Kline believes IT managers should take a page out of the mainframe book in terms of a monolithic and centralized storage structure, while simultaneously spreading storage over multiple technological and physical geographies.

"So you take your stuff off site long term just in case a meteor hits your office and Bruce Willis isn't there to save you," he said. "Then you have your more periodic compliance (Sarbanes-Oxley, HIPAA) data that you back up and make accessible. Then you have your day-to-day data and it should be sectioned off like that."

Federal, State and Local Data
At El Segundo, Calif.-based Fetch Technologies, Inc. the old school (central storage) and the new school (virtual database) merge in terms of data storage paradigms based on a Web-based platform.

Billing itself as "Google for the enterprise," Fetch employs applications that sit on SQL Server databases and extract and aggregate large volumes of Web data, with no programming required.

Steve Minton, the chief technology officer of Fetch, said the firm is working on a Windows Server compatible program that will warehouse data that can be used in real time and accessed on an as-needed basis.

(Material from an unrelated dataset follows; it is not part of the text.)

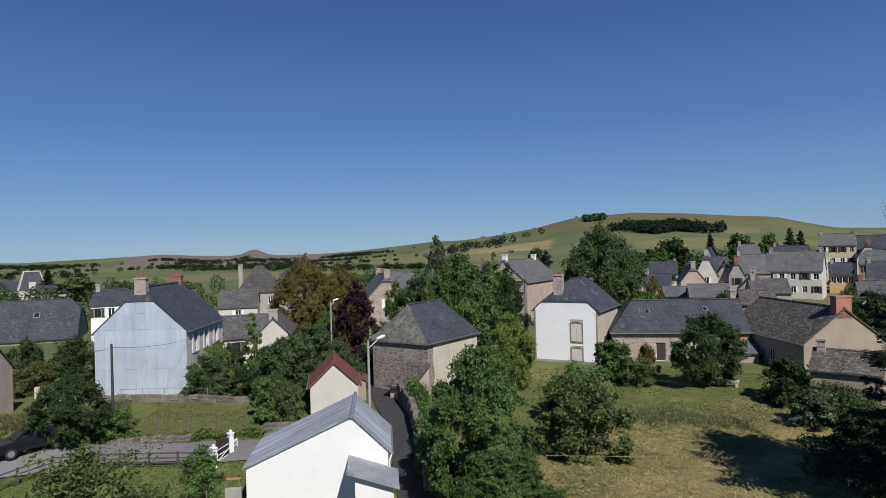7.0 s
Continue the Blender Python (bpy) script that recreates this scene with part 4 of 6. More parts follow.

"Collaboration is more and more important as people are looking at storage in terms of the sum of many parts," Minton said. "With a virtual database, everything is not stored locally but you can also still have physical tape and disk storage as well as remote server storage that could be run offsite by another company and communicate with your data center."

For its part, Microsoft likes being able to elicit productivity through the strength of the myriad alternatives inherent in shared data and shared risk.

"We want to give administrators a choice with this product on how they want to customize their Windows environment," Microsoft's Buffington said. "At the same time, we want to be able to create the opportunity to snatch storage from down the hall at the storage guru's office and put responsibility into the hands of the SQL or Exchange guy, the people running the actual applications."

In that vein, DPM will work with storage area networks, high-speed special-purpose networks connecting different kinds of data storage devices with requisite servers for multiple users. It also will be compatible with direct attached storage in the form of physical appliances made by various hardware manufacturers and acting as data recorders that can be stored onsite and offsite.

What's Ahead
Going forward, with more storage capability and availability, the challenge will be data storage implementation and change management, according to Quest's Kline.

He said that with product releases and upgrades streaming out around the clock at Microsoft, many IT managers tend to wait and wait for the "new thing." In the meantime, though, they continue to loop data the same old way.

"Keep data distributed over multiple channels at all times and beware of the mindset of the 'cool' guy with the new cell phone that promises to be the cure-all," Kline added. "[Microsoft] is full of the smartest people you'll ever meet, but they tend to emphasize the cool new gadget or the cool new killer app continually. Change is necessary but can also be disruptive. I say manage that change as you manage that data storage."